Russia’s rout on Thursday is the fifth-worst plunge in equity market history in local currency terms as investors sold the nation’s assets following the country’s invasion of Ukraine.
The benchmark MOEX Russia Index closed 33% lower in Moscow, erasing $189 billion in shareholder wealth, as Western leaders vowed to step up penalties on Russia after military forces entered Ukraine. That’s the fifth most brutal one-day selloff among 90 global equity indexes analyzed by Bloomberg.
This is the first time since 1987 that a selloff of this magnitude has hit a market worth more than $50 billion. In the aftermath of the Black Monday crash that year, Hong Kong’s Hang Seng Index tumbled 33%. The worst single-day drop over the past century in any market of any size was Argentina’s 53% slump in January 1990, when the country was battling hyperinflation and a mounting economic crisis.
The drop in Russia’s benchmark matches that of Hong Kong’s Hang Seng Index during the aftermath of the Black Monday crash in 1987. When looking at markets of all sizes, the biggest single-day drop on record was Argentina’s 53% slump in January 1990, when the Latin American country was in the middle of an economic crisis and period of hyperinflation.
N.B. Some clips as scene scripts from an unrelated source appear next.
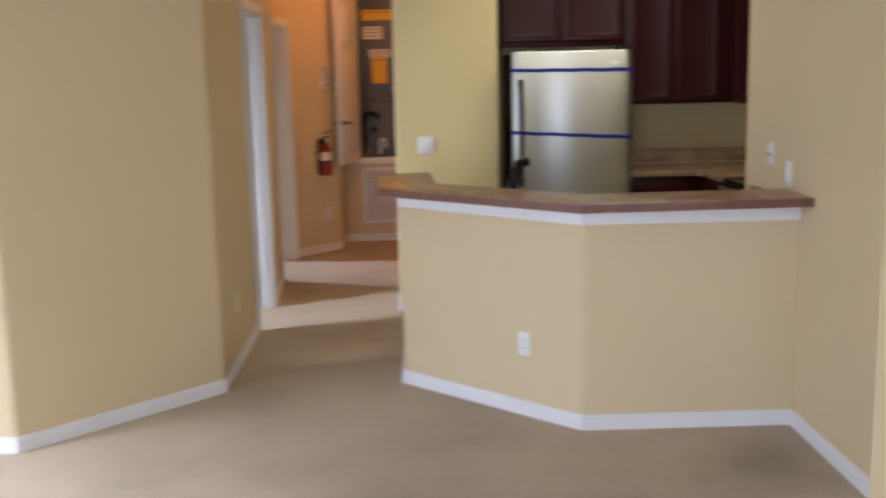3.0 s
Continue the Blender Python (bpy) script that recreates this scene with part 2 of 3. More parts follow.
def prism(poly, z0, z1, bevel=0.0, segs=2):
    """An upright slab over a plan outline, counter-clockwise."""
    bm = bmesh.new()
    low = [bm.verts.new((x, y, z0)) for x, y in poly]
    top = [bm.verts.new((x, y, z1)) for x, y in poly]
    bm.faces.new(top)
    bm.faces.new(low[::-1])
    for i in range(len(poly)):
        j = (i + 1) % len(poly)
        bm.faces.new((low[i], low[j], top[j], top[i]))
    bmesh.ops.recalc_face_normals(bm, faces=bm.faces)
    if bevel:
        es = [e for e in bm.edges if abs(e.verts[0].co.z - e.verts[1].co.z) < 1e-6]
        bmesh.ops.bevel(bm, geom=es, offset=bevel, segments=segs, profile=0.5, affect="EDGES")
    return bm


def rounded_corners(bm, pts, r=0.018):
    """Rounds the upright edges of a wall mesh at the given plan points."""
    es = [e for e in bm.edges if abs(e.verts[0].co.z - e.verts[1].co.z) > 0.5 and any((e.verts[0].co.xy - Vector(p)).length < 1e-3 for p in pts)]
    bmesh.ops.bevel(bm, geom=es, offset=r, segments=4, profile=0.5, affect="EDGES")
    return bm


def join(*bms):
    """Several bmeshes in one."""
    out = bmesh.new()
    for b in bms:
        me = bpy.data.meshes.new("tmp")
        b.to_mesh(me)
        b.free()
        out.from_mesh(me)
        bpy.data.meshes.remove(me)
    return out


def moved(bm, m):
    bmesh.ops.transform(bm, matrix=m, verts=bm.verts)
    return bm


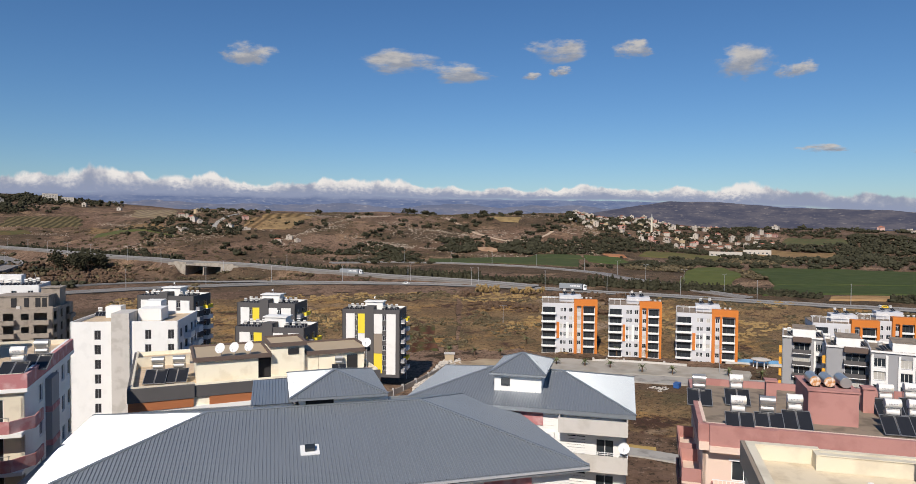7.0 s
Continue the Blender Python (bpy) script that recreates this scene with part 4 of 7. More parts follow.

All calculations are based on local currencies.
To be sure, some of the world’s major indexes have circuit breakers that prevent them from falling beyond a certain level. For instance, the benchmark S&P 500 index has a so-called limit down level at 20%, after which trading would be closed for the day.
Russia became the world’s cheapest stock market this week as repeated negotiations to avert a military conflict failed, leaving investors fretting over geopolitical risks in addition to worries over inflation, Federal Reserve tightening and renewed regulatory curbs in China.
The MOEX gauge’s price-to-earnings ratio fell below 3 times projected profits after starting the year at 5.4 times.